**PROBLEM REQUIREMENTS:** Write out exactly the lines from the line with "8. More parts follow." through the line with "bush(x, y, h, w, leaf, 200 + i)", including both, and nothing more.

**INPUT FOR THIS TASK:**

------------

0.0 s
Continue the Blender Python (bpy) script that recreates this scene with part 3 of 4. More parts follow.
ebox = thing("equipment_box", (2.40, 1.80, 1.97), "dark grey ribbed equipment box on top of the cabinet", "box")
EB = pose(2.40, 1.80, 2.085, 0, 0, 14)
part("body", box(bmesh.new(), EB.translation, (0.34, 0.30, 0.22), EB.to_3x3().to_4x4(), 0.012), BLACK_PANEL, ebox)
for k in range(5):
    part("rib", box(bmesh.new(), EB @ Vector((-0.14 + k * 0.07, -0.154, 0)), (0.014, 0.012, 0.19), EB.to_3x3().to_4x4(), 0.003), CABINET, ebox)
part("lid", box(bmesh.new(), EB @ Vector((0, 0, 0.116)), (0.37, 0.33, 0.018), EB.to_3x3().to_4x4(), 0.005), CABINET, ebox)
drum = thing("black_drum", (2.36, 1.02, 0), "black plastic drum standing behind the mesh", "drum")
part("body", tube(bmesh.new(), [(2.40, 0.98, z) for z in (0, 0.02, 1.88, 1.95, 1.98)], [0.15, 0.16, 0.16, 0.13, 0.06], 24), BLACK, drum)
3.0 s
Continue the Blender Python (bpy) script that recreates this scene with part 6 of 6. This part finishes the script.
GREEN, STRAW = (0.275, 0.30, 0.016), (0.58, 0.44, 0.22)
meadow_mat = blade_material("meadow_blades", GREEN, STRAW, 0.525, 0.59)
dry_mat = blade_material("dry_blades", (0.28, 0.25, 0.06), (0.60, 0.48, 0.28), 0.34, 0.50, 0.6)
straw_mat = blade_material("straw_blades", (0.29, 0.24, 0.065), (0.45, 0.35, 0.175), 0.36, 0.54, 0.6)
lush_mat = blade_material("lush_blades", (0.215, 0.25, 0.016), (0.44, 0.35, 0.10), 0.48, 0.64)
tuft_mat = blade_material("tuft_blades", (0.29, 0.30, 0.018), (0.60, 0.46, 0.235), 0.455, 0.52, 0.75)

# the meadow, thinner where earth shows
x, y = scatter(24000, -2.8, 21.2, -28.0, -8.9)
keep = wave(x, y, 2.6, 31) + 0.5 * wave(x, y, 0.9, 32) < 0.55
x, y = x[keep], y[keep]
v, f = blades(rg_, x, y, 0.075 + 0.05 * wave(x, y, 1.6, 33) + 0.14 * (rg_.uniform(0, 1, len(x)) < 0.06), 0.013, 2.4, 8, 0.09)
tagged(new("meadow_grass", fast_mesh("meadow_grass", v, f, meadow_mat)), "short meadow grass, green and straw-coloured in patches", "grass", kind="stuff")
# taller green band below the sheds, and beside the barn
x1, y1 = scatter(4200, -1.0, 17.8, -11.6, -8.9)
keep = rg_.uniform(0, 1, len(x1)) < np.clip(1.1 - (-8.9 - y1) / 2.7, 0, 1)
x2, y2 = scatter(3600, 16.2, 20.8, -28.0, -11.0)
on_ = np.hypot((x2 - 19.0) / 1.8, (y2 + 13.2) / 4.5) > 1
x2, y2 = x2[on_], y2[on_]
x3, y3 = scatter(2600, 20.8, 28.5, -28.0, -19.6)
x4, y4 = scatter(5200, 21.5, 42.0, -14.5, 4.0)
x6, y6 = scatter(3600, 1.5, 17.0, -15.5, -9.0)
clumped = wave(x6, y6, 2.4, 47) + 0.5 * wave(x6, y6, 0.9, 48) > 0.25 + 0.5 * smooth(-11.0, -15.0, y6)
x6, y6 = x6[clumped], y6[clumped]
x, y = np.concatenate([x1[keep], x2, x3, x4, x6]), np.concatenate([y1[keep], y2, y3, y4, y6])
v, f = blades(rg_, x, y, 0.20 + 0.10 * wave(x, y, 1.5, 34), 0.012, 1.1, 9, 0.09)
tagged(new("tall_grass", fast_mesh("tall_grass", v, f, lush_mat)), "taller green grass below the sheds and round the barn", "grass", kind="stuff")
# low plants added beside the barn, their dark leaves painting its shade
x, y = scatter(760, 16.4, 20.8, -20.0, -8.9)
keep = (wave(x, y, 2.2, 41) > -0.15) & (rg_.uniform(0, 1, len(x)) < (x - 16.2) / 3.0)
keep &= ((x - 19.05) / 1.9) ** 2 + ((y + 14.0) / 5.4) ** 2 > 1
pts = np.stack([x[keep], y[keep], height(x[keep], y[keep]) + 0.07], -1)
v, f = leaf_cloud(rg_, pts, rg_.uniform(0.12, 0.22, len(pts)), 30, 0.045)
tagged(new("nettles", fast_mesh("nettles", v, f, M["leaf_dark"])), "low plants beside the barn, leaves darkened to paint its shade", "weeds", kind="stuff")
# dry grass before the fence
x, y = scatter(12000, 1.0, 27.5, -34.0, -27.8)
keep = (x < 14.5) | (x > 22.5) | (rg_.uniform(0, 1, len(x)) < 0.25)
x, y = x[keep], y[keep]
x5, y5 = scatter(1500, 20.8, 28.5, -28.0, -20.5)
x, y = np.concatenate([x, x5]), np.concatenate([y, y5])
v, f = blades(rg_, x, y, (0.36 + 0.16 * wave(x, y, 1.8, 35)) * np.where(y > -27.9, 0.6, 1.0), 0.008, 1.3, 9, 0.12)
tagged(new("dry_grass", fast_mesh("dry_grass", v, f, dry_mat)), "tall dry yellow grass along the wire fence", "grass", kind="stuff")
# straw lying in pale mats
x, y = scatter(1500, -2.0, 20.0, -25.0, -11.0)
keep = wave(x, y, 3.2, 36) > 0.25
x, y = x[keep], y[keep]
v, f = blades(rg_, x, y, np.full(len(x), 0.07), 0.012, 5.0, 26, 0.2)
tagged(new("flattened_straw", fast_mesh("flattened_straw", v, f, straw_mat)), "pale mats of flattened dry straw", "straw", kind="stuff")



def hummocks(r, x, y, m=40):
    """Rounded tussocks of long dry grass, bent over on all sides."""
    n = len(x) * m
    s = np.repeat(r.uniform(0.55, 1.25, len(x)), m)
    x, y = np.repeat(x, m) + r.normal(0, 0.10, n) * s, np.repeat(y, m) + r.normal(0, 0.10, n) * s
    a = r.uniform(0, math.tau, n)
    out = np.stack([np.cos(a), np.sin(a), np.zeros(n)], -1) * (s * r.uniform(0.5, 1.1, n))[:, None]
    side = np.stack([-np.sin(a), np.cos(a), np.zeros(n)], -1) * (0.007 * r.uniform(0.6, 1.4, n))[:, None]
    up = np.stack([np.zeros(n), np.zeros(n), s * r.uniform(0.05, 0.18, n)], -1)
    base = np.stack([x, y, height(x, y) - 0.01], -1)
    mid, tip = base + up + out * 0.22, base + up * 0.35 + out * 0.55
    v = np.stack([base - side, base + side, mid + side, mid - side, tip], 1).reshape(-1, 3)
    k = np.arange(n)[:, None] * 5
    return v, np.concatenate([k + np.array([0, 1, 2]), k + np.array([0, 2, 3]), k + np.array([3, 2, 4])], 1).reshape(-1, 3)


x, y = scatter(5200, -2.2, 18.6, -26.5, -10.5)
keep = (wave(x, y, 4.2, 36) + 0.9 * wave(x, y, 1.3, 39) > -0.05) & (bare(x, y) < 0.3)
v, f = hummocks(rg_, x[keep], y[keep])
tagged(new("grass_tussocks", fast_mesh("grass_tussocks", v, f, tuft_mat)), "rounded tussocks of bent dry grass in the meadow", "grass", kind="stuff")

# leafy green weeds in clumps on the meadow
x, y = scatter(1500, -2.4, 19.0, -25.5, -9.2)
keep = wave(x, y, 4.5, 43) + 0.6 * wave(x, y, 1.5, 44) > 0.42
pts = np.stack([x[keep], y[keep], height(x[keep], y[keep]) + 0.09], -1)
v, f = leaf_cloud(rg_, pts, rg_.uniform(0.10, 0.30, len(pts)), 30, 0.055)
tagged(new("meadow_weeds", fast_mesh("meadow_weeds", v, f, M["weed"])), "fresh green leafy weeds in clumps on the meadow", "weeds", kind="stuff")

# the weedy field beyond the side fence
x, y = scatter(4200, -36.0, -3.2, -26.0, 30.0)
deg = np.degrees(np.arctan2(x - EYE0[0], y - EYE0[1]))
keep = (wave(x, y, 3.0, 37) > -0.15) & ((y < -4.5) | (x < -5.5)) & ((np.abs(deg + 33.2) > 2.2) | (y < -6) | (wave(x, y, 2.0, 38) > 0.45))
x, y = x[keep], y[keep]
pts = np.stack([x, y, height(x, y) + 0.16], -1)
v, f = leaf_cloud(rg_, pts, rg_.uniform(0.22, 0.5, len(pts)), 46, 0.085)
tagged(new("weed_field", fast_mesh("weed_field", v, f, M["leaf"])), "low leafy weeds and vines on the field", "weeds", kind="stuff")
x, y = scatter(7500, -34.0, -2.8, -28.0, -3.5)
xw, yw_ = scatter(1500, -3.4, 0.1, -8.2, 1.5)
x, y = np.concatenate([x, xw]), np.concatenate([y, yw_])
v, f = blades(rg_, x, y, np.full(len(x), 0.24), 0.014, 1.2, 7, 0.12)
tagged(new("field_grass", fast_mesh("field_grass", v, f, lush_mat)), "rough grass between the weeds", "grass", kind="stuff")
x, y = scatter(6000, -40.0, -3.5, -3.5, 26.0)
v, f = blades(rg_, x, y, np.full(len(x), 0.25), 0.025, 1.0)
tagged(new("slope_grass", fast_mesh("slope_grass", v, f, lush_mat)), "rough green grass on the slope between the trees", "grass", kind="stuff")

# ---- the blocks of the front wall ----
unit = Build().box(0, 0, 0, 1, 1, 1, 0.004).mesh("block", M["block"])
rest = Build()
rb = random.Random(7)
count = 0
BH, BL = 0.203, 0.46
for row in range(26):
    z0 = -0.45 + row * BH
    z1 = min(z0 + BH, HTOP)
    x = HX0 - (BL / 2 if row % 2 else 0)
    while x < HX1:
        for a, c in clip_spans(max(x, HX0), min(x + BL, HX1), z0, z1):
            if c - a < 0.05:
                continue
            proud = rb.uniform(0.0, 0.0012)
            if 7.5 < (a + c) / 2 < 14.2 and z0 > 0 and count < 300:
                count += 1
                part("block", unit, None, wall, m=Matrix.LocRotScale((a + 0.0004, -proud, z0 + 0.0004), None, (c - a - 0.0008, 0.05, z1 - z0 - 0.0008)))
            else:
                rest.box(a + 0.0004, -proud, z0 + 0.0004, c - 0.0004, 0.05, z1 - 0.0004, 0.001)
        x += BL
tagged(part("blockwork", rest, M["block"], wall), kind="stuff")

------------

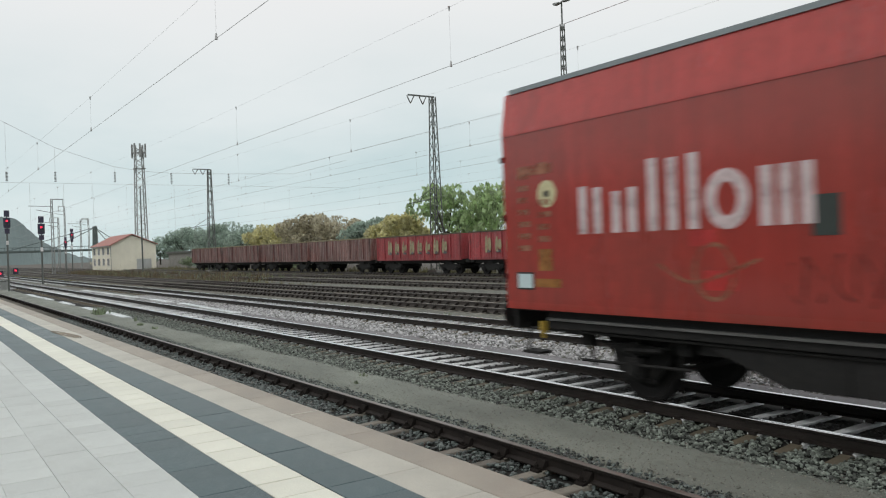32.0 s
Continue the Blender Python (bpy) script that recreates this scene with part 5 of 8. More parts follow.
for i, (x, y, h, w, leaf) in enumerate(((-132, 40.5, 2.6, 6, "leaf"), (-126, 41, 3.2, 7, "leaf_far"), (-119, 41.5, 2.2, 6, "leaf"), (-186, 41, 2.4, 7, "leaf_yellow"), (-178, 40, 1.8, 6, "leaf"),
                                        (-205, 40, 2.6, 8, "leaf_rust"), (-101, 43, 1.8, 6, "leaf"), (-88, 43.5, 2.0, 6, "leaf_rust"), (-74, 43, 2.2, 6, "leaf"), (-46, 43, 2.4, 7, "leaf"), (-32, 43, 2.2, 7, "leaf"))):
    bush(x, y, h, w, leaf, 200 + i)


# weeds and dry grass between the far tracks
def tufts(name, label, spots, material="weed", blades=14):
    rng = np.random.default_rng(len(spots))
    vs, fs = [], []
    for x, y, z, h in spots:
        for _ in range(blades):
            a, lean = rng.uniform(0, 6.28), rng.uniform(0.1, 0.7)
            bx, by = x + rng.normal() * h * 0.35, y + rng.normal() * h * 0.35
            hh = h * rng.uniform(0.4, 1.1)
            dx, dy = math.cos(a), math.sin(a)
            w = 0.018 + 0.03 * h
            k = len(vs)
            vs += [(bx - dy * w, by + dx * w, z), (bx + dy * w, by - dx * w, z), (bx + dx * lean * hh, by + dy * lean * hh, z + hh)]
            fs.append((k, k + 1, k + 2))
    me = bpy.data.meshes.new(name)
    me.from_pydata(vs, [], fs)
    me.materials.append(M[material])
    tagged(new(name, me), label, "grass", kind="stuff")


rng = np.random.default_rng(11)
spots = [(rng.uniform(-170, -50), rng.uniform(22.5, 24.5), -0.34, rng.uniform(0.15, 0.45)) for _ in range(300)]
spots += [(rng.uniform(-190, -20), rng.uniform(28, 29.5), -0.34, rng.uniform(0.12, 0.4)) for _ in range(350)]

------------

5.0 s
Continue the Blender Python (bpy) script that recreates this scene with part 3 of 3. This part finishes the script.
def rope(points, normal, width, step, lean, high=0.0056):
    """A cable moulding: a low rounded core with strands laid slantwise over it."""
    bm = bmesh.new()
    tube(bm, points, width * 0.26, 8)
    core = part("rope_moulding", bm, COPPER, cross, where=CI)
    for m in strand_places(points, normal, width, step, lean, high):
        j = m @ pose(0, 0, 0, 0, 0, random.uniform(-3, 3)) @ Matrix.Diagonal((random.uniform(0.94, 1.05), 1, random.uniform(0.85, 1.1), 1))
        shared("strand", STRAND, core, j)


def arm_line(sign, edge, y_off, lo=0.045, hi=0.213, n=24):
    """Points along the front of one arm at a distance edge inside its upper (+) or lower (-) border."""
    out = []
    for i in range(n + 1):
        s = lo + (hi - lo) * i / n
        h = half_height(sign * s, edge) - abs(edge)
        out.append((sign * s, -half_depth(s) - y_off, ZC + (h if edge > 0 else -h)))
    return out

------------

**SOLUTION TO THIS PROBLEM:**
Continue the Blender Python (bpy) script that recreates this scene with part 5 of 8. More parts follow.
for i, (x, y, h, w, leaf) in enumerate(((-132, 40.5, 2.6, 6, "leaf"), (-126, 41, 3.2, 7, "leaf_far"), (-119, 41.5, 2.2, 6, "leaf"), (-186, 41, 2.4, 7, "leaf_yellow"), (-178, 40, 1.8, 6, "leaf"),
                                        (-205, 40, 2.6, 8, "leaf_rust"), (-101, 43, 1.8, 6, "leaf"), (-88, 43.5, 2.0, 6, "leaf_rust"), (-74, 43, 2.2, 6, "leaf"), (-46, 43, 2.4, 7, "leaf"), (-32, 43, 2.2, 7, "leaf"))):
    bush(x, y, h, w, leaf, 200 + i)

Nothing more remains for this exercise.